Таким типом говорения, возродившим предельную искренность, естественность поэтического высказывания, стали дружеские послания Тимура Кибирова.
Список литературы
Андерграунд вчера и сегодня // Знамя. 1998. №6.
Ермолин Е. Слабое сердце // Знамя. 2001. №8.
Иванов Б. В бытность Петербурга Ленинградом // Новое литературное обозрение. 1996. №14.
Кибиров Т. Избранные послания. СПб., 1998.
Крымский клуб в цитатах http://www.fortun-ecity.com/boozers/grapes/293/organz/2009.htm НЕЗАВИСИМАЯ ГАЗЕТА, 01.11.97.

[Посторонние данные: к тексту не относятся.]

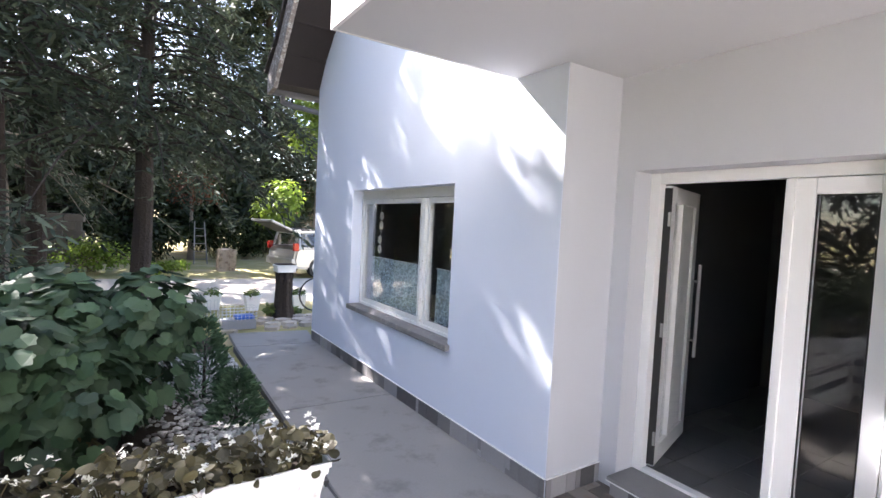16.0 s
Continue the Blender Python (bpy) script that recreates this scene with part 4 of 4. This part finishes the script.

Кузнецова И. Правила игры // Вопросы литературы. 1996. Выпуск 4. С. 214-225.
Куллэ В. "Я не вещаю - я болтаю". Интервью с Тимуром Кибировым // Литературное обозрение.1998. №1.
Личное дело №. Альманах. Сост. Лев Рубинштейн. М.,1991.
Лотман Ю. М. Поэзия 1790 - 1810-х годов // Поэты 1790 - 1810 - х годов. Л., 1971.
Уварова-Даниэль И. То ли быль, то ли небыль // Новое литературное обозрение. 1997. №25.
Файбисович С. Прогулки по общим местам // Новый мир. 2000. №8.
Шталь И.В. Поэзия Гая Валерия Катулла. М., 1977.
Характеристика процитирована из описания Ю. Тыняновым эволюции письма у А.С. Пушкина. См. Тынянов Ю. Литературный факт. М.,1993. С. 132.